Life in the apartment complex brought with it a whole new cast of characters. Much like the old mobile home park, the place was overflowing with kids. Unlike the folks at our old place, all of the parents there were full-time university students. With only a few exceptions, they were intelligent, involved, and, most importantly, present. Many of my neighbors were also international. During the four years we lived there, our family made friends with people from Asia, the Middle East, South America and Europe. Our little microcosm was wonderful, but it was hardly a perfect world.
One of the families across the hallway was from China. Both the mother and the father spoke English, but since they were busy with school and work, they left their little four-year-old son, Song Song, in the loving care of his grandmother.
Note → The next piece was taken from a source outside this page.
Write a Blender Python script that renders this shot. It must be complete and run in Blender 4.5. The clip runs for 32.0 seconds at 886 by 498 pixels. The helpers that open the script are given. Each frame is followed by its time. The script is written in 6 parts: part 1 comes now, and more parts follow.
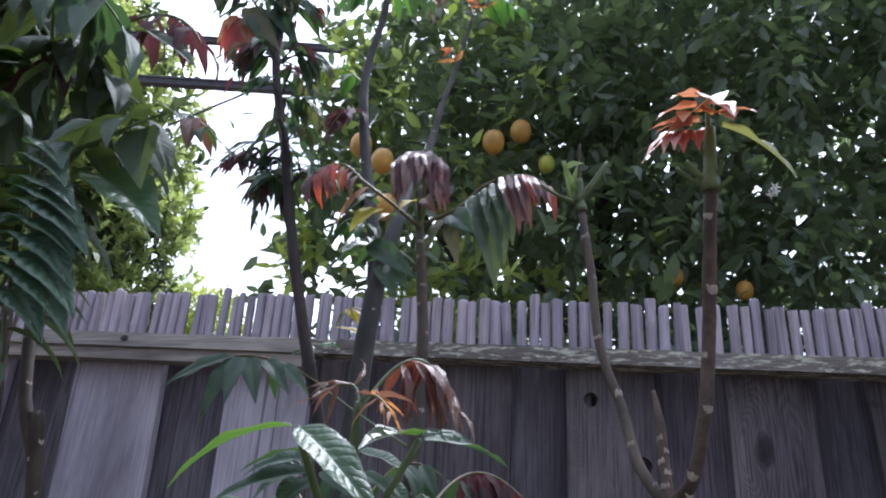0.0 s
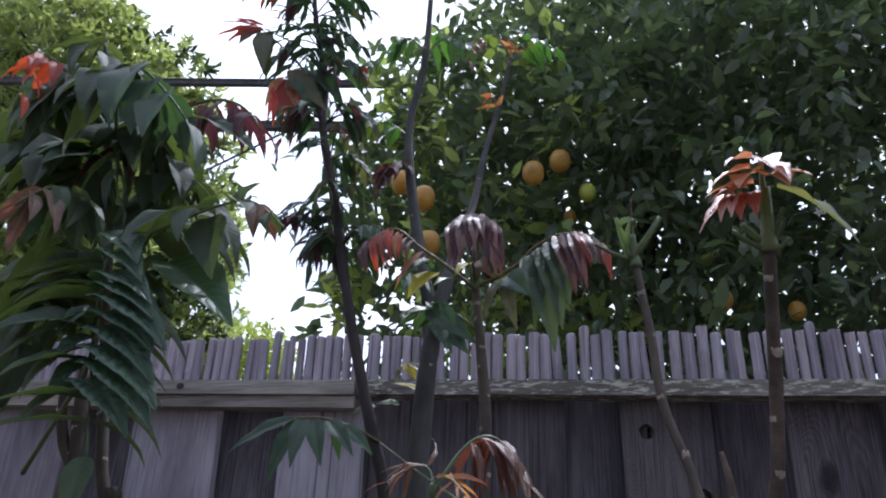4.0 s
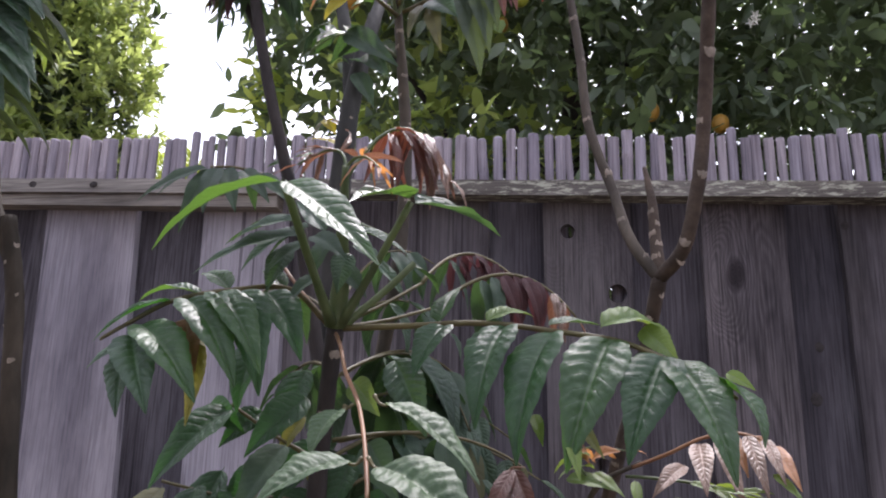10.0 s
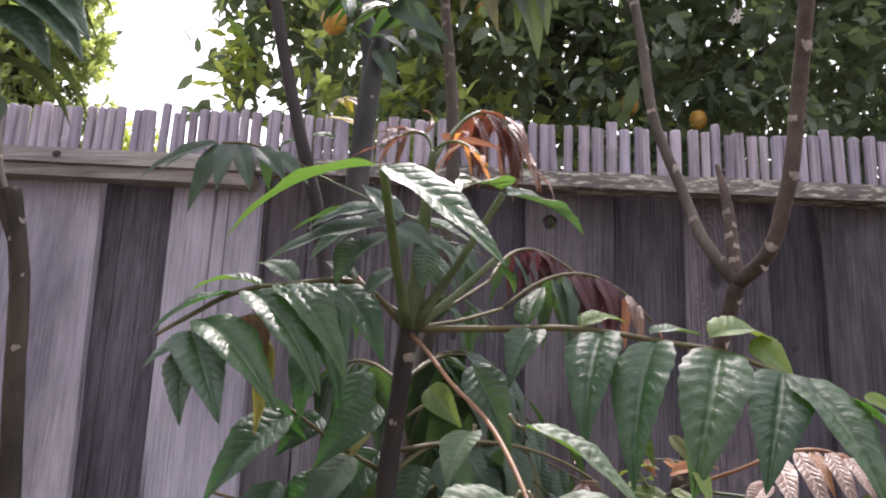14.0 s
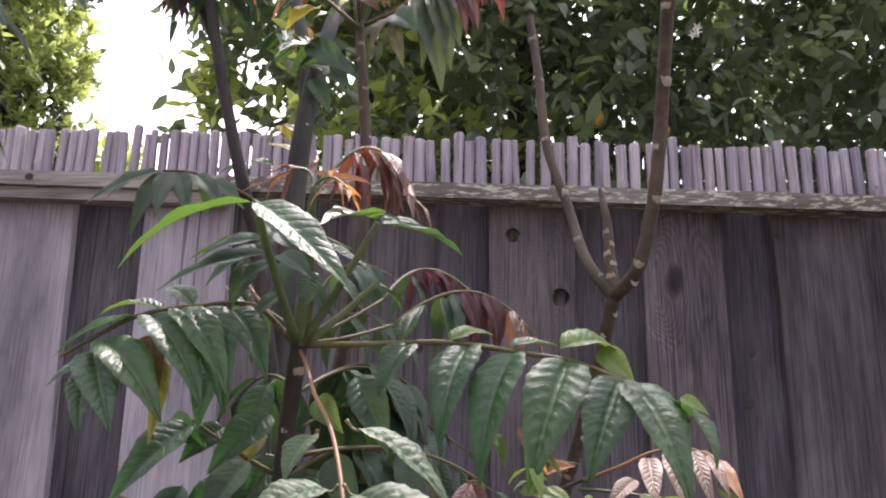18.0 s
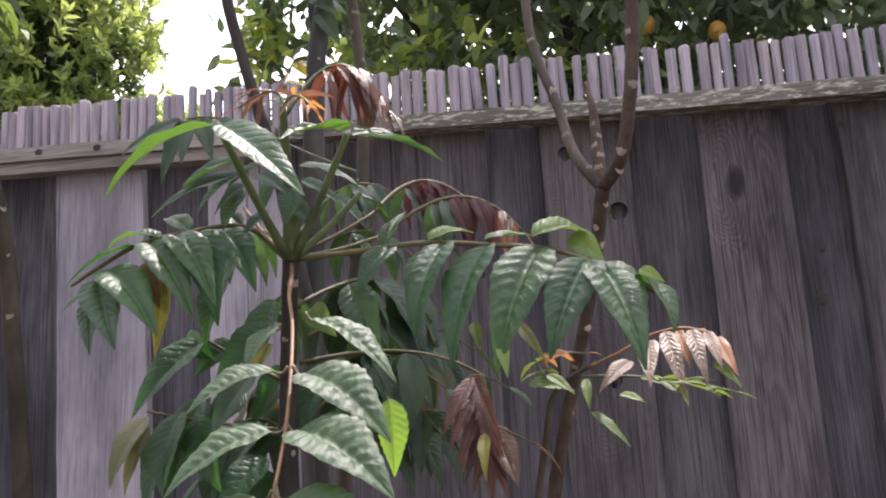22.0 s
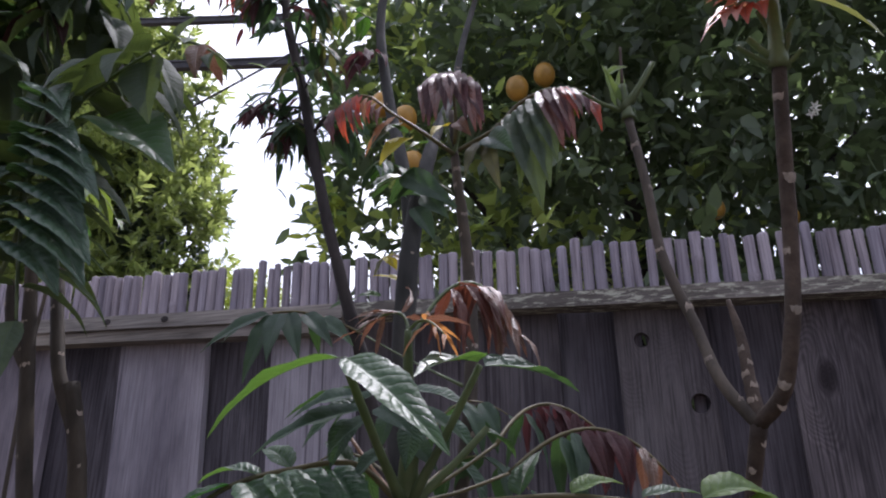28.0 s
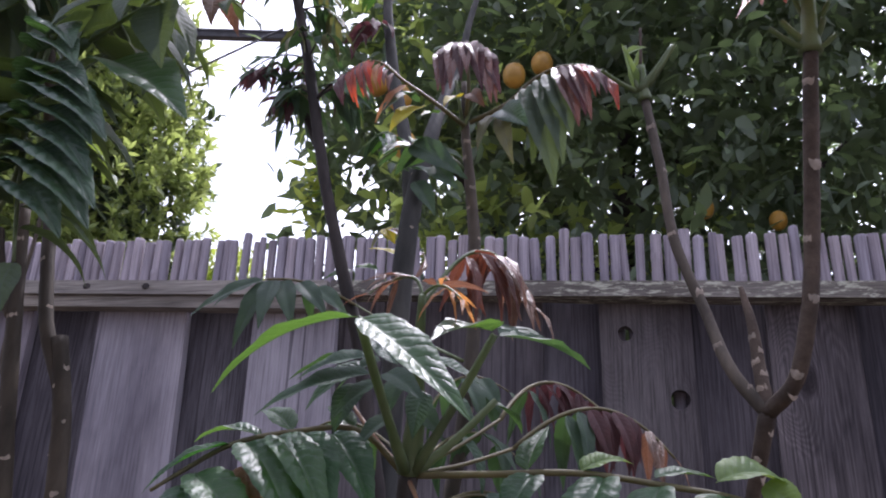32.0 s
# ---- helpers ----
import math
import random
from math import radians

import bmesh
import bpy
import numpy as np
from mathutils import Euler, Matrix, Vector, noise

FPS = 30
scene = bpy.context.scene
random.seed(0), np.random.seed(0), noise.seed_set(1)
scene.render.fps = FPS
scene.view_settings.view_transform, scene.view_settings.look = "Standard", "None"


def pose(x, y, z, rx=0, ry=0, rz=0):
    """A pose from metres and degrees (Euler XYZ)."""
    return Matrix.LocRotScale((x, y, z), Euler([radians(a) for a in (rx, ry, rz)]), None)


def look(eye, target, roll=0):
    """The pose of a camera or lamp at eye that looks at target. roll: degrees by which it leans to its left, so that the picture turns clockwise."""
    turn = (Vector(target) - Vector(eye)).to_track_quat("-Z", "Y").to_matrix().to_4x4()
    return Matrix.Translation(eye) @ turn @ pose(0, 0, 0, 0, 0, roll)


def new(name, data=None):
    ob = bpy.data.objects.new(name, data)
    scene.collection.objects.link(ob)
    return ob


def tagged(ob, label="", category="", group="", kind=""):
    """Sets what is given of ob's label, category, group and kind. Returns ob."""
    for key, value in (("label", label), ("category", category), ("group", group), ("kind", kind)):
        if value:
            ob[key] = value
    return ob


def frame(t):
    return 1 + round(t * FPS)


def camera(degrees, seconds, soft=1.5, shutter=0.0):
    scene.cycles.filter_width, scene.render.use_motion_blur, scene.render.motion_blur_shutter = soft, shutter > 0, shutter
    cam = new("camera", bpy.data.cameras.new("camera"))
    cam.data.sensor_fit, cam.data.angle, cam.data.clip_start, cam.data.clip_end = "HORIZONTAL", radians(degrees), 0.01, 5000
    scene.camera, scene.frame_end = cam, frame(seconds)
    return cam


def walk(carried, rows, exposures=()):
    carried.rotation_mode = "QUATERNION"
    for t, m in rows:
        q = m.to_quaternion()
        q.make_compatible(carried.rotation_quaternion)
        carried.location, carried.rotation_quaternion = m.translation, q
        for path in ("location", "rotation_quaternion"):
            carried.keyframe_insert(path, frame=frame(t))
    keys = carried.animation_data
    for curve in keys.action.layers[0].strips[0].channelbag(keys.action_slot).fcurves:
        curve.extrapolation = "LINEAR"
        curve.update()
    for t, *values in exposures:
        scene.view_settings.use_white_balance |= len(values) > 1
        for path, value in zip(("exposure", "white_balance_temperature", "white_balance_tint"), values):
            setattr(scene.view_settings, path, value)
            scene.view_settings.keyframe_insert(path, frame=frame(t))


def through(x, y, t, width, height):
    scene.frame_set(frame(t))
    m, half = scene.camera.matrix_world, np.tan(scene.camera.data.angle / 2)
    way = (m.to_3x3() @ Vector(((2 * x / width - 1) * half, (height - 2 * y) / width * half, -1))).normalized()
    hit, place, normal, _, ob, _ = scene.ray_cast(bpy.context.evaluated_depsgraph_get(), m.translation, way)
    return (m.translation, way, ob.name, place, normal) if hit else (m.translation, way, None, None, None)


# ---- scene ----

Song Song’s English repertoire consisted of exactly three phrases: “I’ll save you, Sweet Polly!” “Never fear! Underdog is here!” and “Simon bar Simon!” Yes, I know that the villain in that cartoon was Simon bar Sinister, but Song Song didn’t.
The people who lived directly above us were a colorful melting pot of crazy. The mom was a loud Brazilian who screamed out the windows at her children every day and smashed her furniture around the apartment on the weekend. The dad, an American fellow who rarely spoke, only appeared outside his door as he left and came home from work. Trudging down the stairs with an old-school black metal lunch bucket every day, he looked like Fred Flintstone meets Zombieland. They had one son and one daughter. The little boy, Max, entertained himself by peeing on other kids’ toys, while his tubby older sister coped by eating her feelings.
In the apartment beside them was an American family of four. From the outside they looked like something out of a Norman Rockwell painting: A mother, father sister and brother all with red hair and freckles. Life inside their apartment, however, was a dark and lonely place. Both mom and dad were busy college students who left their two children to fend for themselves all day long. The teenage sister, who was supposed to be taking care of her little brother Brian, turned on cartoons for him every day and retreated to her bedroom to cut herself. Brian usually showed up at my door at about 6:45 every morning for breakfast. On school days, I made sure he got dressed and out the door. On weekends and during the summers, he stayed until he absolutely had to go home.
The family that lived in another apartment across from us was Korean. The father was a post graduate student and the mother was a lovely friend of mine whose only fault was befouling the entire apartment building with her cooking every night. Thanks to her, the place smelled of rotted cabbage and overdone shrimp most of the time. Their son frequented my apartment in a daily search for something better to eat.
The apartment complex featured a wonderful back yard for the children to play. It had a large grassy area with picnic benches and clotheslines, plus slides and swings for Max to pee on. I thought about trying a Mr. Bubble Pool Party there, but among the thirty-six apartments in the complex were a total of about seventy children. Even I, in my Brady Bunch delusions, could see that that wasn’t going to work. In lieu of creating the fanciful world of Mr. Bubble, I chose to become the neighborhood Kool Aid mom.